The domain architectures for holotypes in peptidase subfamily M12B. The figure is taken from the domain architecture page for peptidase subfamily M12B (the adamalysins) from the MEROPS website. The arrangement of regions and domains are shown for a selection of holotype proteins. The structures are arranged from the top of the page in order of MEROPS identifier. The name of the peptidase is given on the left-hand side. All the structures are drawn to the same scale. The sequence length is denoted by the pale blue line. Regions and domains as determined by MEROPS, the Pfam database and Swiss-Prot entries in the UniProt database (7), are shown as coloured rectangles on this bar. The domains that are classified within the MEROPS database are shown as slightly larger boxes, in green for a peptidase unit and grey for an inhibitor unit (not shown). The MEROPS identifier is displayed in the centre in black text.
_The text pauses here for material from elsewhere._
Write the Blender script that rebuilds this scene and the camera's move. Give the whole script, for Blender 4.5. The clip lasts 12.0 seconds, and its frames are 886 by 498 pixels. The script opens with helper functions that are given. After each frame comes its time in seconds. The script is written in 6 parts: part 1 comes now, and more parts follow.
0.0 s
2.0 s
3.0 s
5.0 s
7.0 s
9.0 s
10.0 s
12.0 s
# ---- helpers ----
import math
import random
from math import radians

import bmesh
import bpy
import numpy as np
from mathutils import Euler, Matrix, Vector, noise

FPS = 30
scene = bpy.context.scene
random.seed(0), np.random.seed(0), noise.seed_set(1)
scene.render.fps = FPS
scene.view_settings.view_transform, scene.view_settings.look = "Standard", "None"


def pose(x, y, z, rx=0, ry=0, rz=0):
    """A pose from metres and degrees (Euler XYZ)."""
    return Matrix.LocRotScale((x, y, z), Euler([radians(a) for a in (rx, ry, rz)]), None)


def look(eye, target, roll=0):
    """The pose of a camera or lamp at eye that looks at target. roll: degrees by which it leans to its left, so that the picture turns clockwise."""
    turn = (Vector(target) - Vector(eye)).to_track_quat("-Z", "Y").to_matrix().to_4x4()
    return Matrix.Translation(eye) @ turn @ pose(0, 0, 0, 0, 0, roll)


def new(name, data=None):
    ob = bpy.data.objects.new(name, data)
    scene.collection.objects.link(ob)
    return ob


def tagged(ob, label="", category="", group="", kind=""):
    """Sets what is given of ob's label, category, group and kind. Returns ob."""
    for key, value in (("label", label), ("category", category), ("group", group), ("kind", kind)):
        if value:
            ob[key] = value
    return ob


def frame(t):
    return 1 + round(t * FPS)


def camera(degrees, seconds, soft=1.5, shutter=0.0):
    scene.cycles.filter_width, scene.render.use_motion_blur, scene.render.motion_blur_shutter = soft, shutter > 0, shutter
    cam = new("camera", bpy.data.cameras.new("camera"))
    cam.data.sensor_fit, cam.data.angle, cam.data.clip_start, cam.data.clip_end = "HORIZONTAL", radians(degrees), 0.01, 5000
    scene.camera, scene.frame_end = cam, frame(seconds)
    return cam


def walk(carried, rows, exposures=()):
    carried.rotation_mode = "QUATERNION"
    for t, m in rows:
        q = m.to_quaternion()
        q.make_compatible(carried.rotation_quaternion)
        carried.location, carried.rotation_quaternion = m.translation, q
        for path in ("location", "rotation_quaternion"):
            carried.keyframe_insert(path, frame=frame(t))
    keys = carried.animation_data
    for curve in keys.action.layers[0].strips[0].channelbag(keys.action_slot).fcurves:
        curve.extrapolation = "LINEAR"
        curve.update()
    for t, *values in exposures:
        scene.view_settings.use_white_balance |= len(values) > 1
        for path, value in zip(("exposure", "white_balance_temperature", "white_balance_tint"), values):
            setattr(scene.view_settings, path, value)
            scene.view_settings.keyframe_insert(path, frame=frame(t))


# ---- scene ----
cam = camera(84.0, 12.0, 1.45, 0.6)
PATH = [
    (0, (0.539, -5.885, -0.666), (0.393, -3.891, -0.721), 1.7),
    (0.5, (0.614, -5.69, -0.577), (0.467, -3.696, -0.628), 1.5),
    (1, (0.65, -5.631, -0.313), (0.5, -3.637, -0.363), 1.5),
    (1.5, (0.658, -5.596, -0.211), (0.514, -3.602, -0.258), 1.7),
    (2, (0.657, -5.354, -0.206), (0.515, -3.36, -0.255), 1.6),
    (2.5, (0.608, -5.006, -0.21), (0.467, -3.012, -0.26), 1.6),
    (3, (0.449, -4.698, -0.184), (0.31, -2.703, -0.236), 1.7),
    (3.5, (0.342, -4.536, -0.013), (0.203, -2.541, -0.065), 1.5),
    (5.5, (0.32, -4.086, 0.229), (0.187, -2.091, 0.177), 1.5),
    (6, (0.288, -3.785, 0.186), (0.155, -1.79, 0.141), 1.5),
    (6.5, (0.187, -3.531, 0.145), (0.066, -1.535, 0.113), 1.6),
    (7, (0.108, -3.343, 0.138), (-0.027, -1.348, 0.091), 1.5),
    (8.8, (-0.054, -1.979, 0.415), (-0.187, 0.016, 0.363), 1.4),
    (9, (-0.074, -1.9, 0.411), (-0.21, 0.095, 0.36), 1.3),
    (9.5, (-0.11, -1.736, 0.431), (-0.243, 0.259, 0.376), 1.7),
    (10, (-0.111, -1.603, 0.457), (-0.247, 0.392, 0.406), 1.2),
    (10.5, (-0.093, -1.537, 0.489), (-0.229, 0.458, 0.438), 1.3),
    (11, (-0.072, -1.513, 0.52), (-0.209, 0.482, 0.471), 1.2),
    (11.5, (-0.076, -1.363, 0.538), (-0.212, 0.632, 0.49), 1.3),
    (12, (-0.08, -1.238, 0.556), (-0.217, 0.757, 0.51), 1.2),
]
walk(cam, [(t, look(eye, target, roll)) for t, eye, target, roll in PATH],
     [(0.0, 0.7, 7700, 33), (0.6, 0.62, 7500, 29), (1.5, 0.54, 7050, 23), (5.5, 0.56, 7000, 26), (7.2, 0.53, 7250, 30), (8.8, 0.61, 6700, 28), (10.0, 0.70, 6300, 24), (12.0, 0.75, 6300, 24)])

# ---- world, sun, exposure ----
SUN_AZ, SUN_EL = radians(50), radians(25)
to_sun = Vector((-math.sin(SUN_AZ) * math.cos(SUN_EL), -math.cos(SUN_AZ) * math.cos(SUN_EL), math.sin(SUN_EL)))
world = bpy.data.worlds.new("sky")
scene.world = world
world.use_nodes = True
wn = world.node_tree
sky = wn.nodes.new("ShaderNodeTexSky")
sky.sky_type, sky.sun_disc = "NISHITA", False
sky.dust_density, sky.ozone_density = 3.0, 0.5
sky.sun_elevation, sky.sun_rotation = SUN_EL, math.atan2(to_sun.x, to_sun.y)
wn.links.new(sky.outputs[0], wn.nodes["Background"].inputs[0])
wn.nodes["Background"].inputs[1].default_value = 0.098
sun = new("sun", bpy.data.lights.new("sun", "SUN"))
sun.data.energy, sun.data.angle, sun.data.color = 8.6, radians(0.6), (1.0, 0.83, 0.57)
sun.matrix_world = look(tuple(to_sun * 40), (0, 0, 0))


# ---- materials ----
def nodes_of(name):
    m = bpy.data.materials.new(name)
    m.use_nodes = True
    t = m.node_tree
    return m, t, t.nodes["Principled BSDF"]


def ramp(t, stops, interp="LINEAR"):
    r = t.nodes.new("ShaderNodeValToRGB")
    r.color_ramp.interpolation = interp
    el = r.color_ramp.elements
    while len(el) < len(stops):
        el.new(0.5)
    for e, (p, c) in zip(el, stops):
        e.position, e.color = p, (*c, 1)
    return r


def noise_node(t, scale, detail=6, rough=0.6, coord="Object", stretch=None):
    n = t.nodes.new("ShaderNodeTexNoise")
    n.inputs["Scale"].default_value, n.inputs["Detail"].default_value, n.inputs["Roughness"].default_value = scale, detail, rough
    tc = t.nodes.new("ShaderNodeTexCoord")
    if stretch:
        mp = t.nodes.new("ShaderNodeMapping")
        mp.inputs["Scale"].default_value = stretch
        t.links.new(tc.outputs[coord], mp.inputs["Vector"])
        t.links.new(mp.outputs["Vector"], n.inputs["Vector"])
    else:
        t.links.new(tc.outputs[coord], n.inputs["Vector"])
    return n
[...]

Domains derived from the Pfam database (13) are shown as smaller rectangles in crimson, with the domain name in white text. On clicking on the box, the user will be taken to the relevant Pfam entry. Regions from Swiss-Prot include signal peptides and transmembrane regions (shown as even smaller boxes in black) and propeptides (in dark grey). Active site residues (red ‘lollipops’) and metal ligands (blue ‘lollipops’) are shown along the bottom edge. Carbohydrate-binding residues (orange ‘lollipops’) and disulphide bridges (black lines connecting the cysteines) are shown along the top edge. Mouse-over text gives details of the feature displayed in all cases.

Figure 3.

An example of a substrate protein sequence alignment. The figure is taken from the MEROPS website and shows a protein sequence alignment of human C–X–C motif chemokine 11 and its close homologues, showing conservation around the matrix metallopeptidase 8 (MMP8, M10.002) cleavage site at residue 84 (14). The sequence of the protein in which the cleavage was discovered is highlighted in green. Residues are numbered according to this sequence. The MEROPS identifiers of the peptidases known to cleave this substrate are shown below the residue numbers on the left. The arrows next to each MEROPS identifier show the residue range of the peptide fragment used in the experiment, which in most cases is the mature protein without the signal peptide (the signal peptidase cleavage at residue 22 is shown). A question mark instead of an angled bracket would indicate that the terminus has not been determined. The scissile bond symbol () shows where cleavage occurs. Each symbol can be clicked, and the alignment will be highlighted to show conservation around that cleavage site. Four residues either side of each cleavage site (P4–P4′) (6) are highlighted. Completely conserved residues are highlighted in orange. Although not shown in this example, a residue highlighted in pink would not be conserved, but the amino acid would have been observed in the same position in another MMP8 substrate. Ile84 in the sequence from the European ferret (Mustela putorius fero), labelled UniProt A8DBL7, is shown with a black background because isoleucine is unknown in this position for any MMP8 substrate. The last line shows the secondary structure: an alpha helix is shown as a series of ‘a’s highlighted in red, and a strand as a series of ‘b’s highlighted in green. This example shows that MMP8 is capable of cleaving this protein substrate within an alpha helix.

Figure 4.

Comparison of peptidase specificity. The figure shows a portion of a page from the MEROPS website. Peptidase preference for the amino acid proline is shown. The MEROPS identifiers and names of the peptidases are shown on the left, along with the number of substrate cleavages in the MEROPS collection. Where proline occurs in the same position in 40% or more of substrates, the cell is highlighted in green and the percentage of substrates with proline in this position is shown. Cells are only highlighted if 10 or more substrates are known for the peptidase. Where there can be no binding pocket to accommodate a substrate residue, for example in position P4, P3 and P2 for an aminopeptidase or P2′, P3′ and P4′ for a carboxypeptidase, these cells are highlighted in grey.